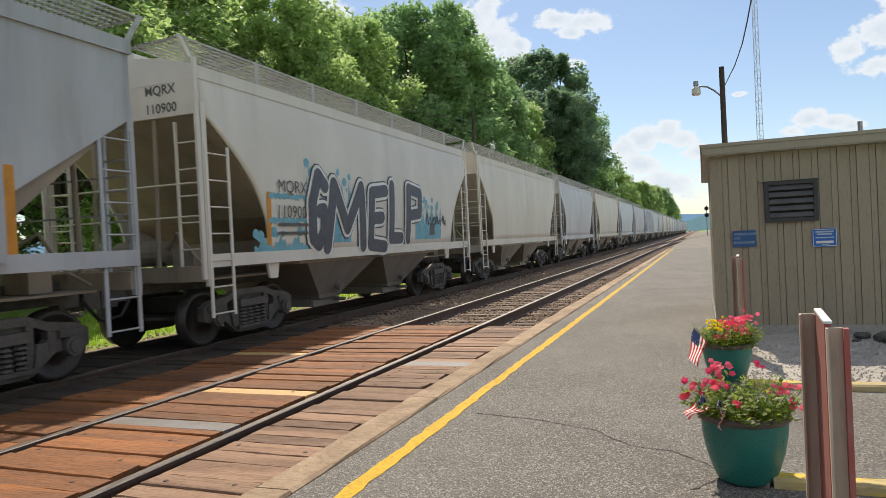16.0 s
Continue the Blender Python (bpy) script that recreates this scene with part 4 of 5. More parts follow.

....

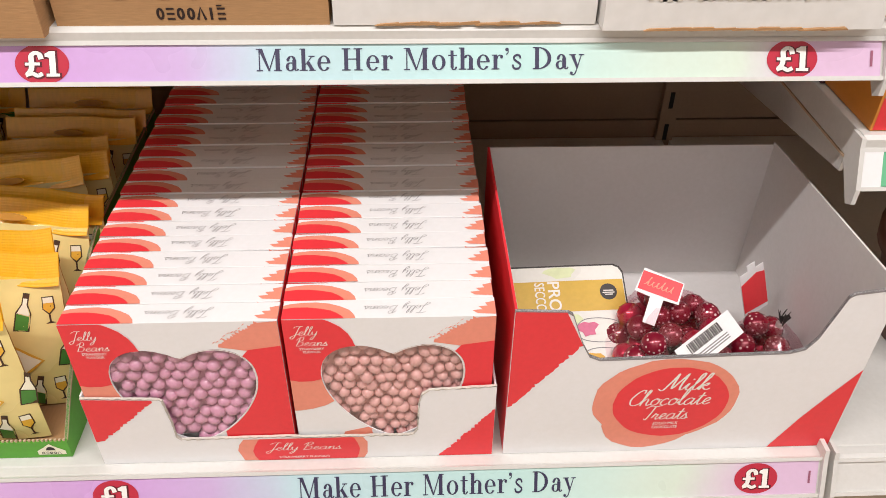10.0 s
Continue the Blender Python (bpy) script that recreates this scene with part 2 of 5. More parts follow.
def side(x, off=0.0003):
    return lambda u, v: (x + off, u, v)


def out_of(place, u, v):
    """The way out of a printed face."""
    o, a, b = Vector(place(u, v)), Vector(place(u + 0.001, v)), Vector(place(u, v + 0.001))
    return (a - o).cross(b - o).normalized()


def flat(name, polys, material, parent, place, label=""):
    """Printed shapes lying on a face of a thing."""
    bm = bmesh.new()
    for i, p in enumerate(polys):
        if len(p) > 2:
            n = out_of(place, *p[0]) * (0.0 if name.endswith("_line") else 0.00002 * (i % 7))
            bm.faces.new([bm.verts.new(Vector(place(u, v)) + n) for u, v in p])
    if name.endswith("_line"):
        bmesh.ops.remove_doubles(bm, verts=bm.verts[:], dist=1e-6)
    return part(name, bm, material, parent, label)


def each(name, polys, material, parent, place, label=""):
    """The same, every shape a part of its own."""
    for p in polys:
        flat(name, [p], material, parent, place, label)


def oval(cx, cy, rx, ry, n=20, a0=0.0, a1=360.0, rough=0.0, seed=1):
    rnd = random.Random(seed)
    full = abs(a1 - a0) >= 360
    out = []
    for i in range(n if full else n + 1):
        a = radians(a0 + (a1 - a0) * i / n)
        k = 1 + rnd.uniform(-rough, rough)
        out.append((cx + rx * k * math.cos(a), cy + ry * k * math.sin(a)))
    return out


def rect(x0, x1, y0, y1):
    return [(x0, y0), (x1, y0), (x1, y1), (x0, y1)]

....

- **EXERCISE BRIEF**: Using the records above, copy each line that contains "Python".

- **COMPLETED EXERCISE**:
Continue the Blender Python (bpy) script that recreates this scene with part 4 of 5. More parts follow.
Continue the Blender Python (bpy) script that recreates this scene with part 2 of 5. More parts follow.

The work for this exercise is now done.